Une hécatombe ouvrière

Au moins 130 000 morts par an du fait de la négligence patronale.

Thomas Coutrot  • 10 janvier 2018 abonné·es
Une hécatombe ouvrière
© photo : FRANK PERRY / AFP

Environ 1,3 million d’Européens meurent chaque année du cancer. L’Institut syndical européen (Etui) vient de publier « The cost of occupational cancer in the EU 28 », un remarquable rapport à retrouver en ligne (www.etui.org.fr), qui évalue en détail la responsabilité du travail dans ces décès. Les cancers d’origine professionnelle, c’est-à-dire engendrés par des facteurs de risque rencontrés par une personne pendant l’exercice de son métier, représentent 8 à 12 % du total, selon les estimations scientifiques officielles, probablement sous-évaluées. Soit au moins 130 000 morts par an du fait de la négligence patronale et des lacunes de la prévention.

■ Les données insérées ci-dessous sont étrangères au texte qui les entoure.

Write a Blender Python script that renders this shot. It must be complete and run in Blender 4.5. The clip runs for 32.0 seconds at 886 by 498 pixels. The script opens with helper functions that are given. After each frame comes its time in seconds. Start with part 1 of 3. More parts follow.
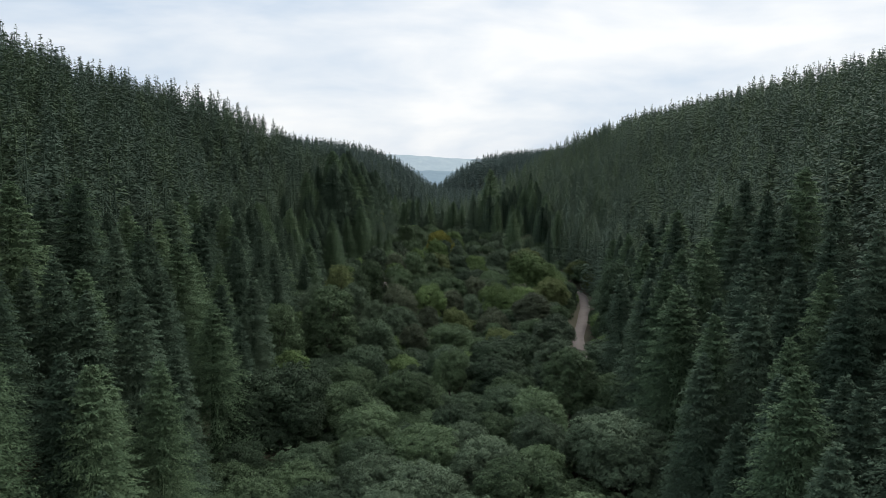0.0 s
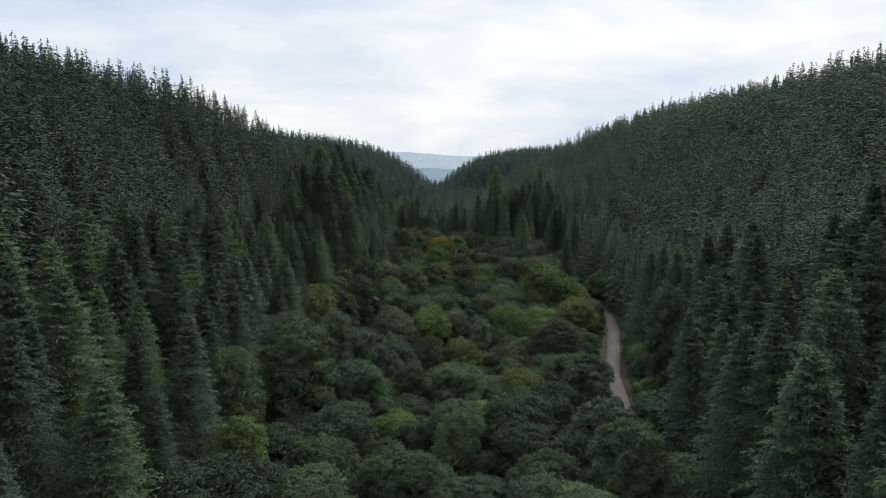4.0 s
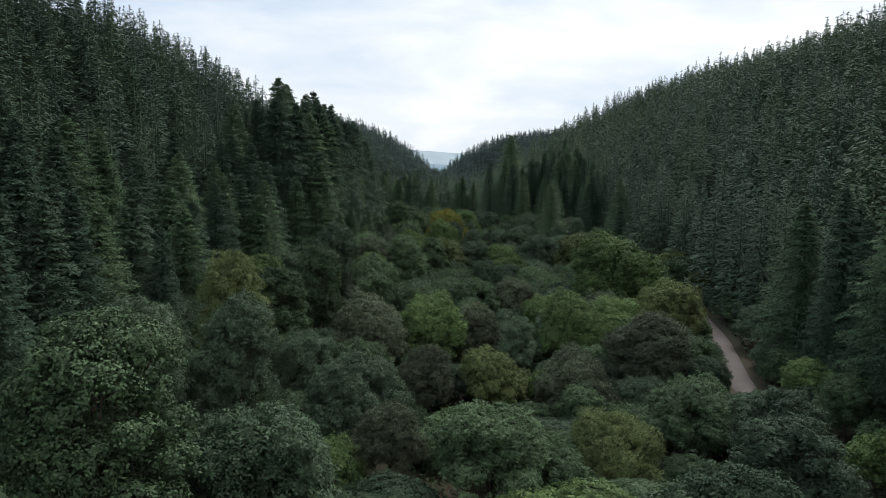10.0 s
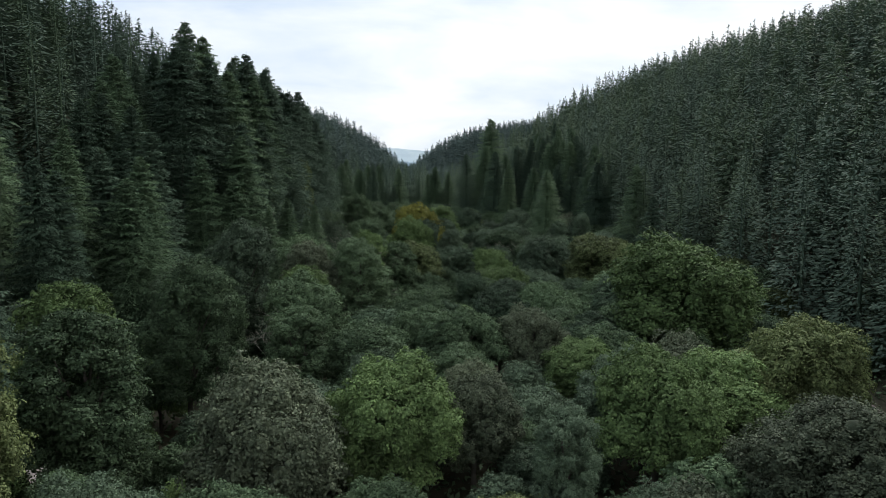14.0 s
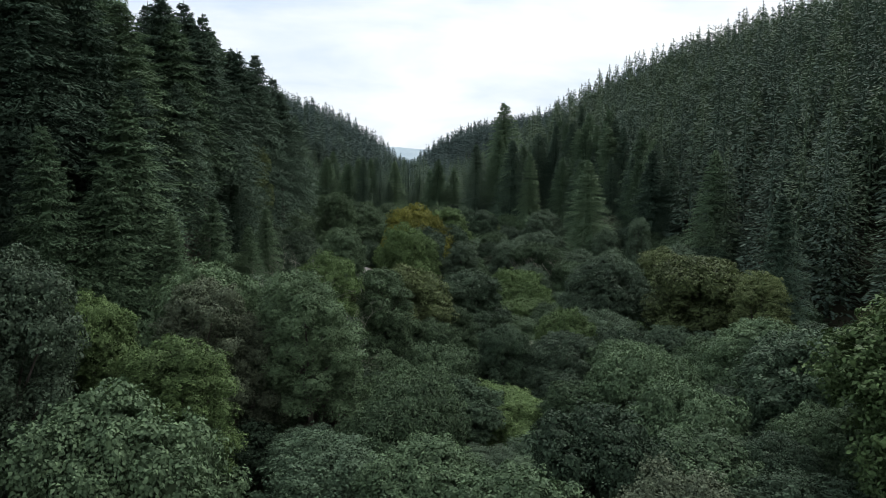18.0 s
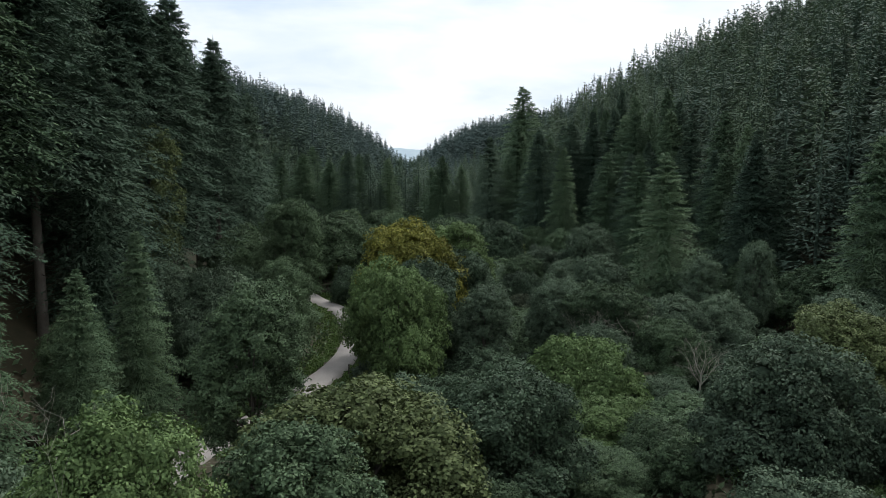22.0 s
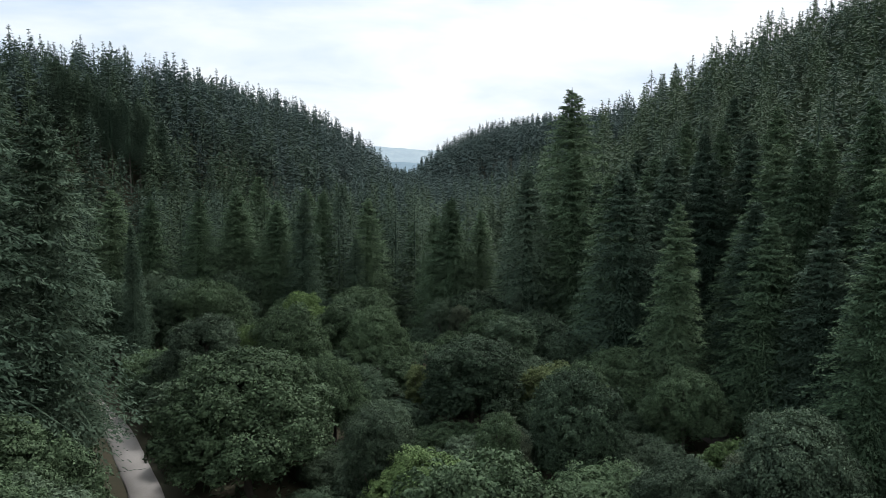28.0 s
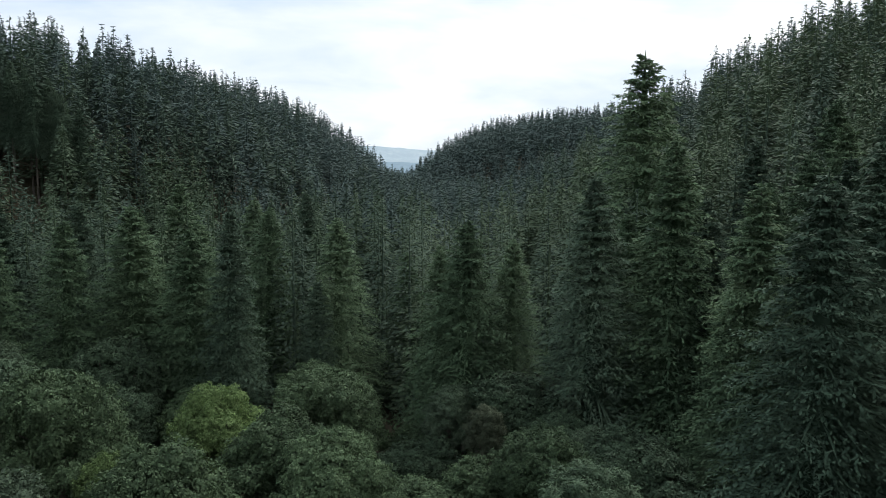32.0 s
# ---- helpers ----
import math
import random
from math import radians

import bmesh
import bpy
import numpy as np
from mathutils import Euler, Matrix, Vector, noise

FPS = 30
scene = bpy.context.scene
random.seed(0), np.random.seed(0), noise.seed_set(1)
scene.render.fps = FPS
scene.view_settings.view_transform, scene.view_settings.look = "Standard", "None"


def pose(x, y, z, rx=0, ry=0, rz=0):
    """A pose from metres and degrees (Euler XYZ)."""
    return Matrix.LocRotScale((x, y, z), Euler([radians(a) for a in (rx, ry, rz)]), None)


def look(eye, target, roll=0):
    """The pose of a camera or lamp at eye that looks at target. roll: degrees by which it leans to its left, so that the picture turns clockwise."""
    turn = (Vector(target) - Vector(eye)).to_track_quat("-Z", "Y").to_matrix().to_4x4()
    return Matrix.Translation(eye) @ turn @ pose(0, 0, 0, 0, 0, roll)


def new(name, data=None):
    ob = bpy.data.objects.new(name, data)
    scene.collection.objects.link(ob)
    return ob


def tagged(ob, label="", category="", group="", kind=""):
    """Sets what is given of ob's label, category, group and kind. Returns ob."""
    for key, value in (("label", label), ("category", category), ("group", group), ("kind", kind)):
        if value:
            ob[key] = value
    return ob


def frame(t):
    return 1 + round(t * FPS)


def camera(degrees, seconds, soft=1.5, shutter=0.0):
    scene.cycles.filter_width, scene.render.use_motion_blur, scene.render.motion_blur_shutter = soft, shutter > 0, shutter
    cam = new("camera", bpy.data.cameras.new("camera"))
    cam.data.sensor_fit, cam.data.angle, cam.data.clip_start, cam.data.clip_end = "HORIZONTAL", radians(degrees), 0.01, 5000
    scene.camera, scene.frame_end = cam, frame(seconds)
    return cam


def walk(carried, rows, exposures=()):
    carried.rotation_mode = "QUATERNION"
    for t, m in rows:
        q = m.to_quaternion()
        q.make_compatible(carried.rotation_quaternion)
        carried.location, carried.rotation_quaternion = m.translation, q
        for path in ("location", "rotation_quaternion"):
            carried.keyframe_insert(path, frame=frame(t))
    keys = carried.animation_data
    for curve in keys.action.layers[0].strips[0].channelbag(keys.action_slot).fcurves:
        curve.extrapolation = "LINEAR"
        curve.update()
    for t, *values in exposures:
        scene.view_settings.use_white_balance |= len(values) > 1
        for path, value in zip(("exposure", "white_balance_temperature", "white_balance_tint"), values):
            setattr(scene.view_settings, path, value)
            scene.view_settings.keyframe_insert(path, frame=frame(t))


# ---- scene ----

Ce seul chiffre devrait susciter un scandale continental. D’autant que ces 130 000 décès pourraient être évités. En effet, ils sont en lien avec des produits parfaitement identifiés : les gaz d’échappement diesel, le travail de nuit, les poussières de bois, les fumées de soudage, les huiles minérales, la silice, l’amiante… Autant de nuisances dont on sait exactement comment procéder pour en préserver les travailleurs, avec des protections individuelles (masques, gants…) et collectives (ventilation, captation à la source, etc.), ainsi que des politiques de substitution : par exemple, remplacer un produit dangereux par une matière inoffensive.

Le scandale tient donc au fait que ces décès sont pour la plupart évitables. Ainsi, le travail de nuit est un facteur prouvé de déclenchement du cancer du sein : admettons qu’on ne puisse l’éliminer dans la police ou les hôpitaux, mais pourquoi est-ce dans l’industrie qu’il s’est le plus développé au cours des dernières décennies, en particulier pour les femmes ? Pour répondre à la logique du profit, évidemment. Surtout, pour la plupart des produits, il existe des outils de prévention efficaces : seuls l’ignorance des employeurs ou leur refus de financer les équipements nécessaires peuvent expliquer ce massacre permanent.

Le scandale est renforcé par de colossales inégalités. En France, les ouvriers représentent 23 % des salariés, mais 70 % de ceux exposés à des agents cancérogènes. Autrement dit, il y a fort à parier que plus des deux tiers des 130 000 victimes annuelles font partie de la catégorie ouvrière. C’est objectivement scandaleux, mais cela suscite moins d’indignation médiatique que s’il s’agissait de cadres, de professeurs d’université ou de journalistes…

Une réserve, toutefois : pourquoi, dans ce rapport, mettre en avant des « coûts » exorbitants mais qui n’ont guère de sens ? En effet, selon l’Etui, « la facture se monte entre 270 et 610 milliards d’euros chaque année, ce qui représente de 1,8 % à 4,1 % du produit intérieur brut de l’Union européenne ». Mais, pour l’essentiel (à 90 %), ces chiffres résultent du nombre de morts multiplié par une prétendue valeur monétaire de la vie humaine, fixée par des calculs économiques douteux à 4 millions d’euros !

Pourquoi communiquer autant sur une « facture de 610 milliards » que sur une hécatombe de 130 000 morts ? Comme le soulignait Jean Gadrey en 2015 sur son blog (Alternatives économiques.fr), quel est l’intérêt de valider cette très contestable monétarisation de la vie humaine ? Peut-être parce que les salarié.e.s et citoyen.ne.­s se mobiliseraient plus facilement en défense de la vie que pour économiser des milliards.

Chaque semaine, nous donnons la parole à des économistes hétérodoxes dont nous partageons les constats… et les combats. Parce que, croyez-le ou non, d’autres politiques économiques sont possibles.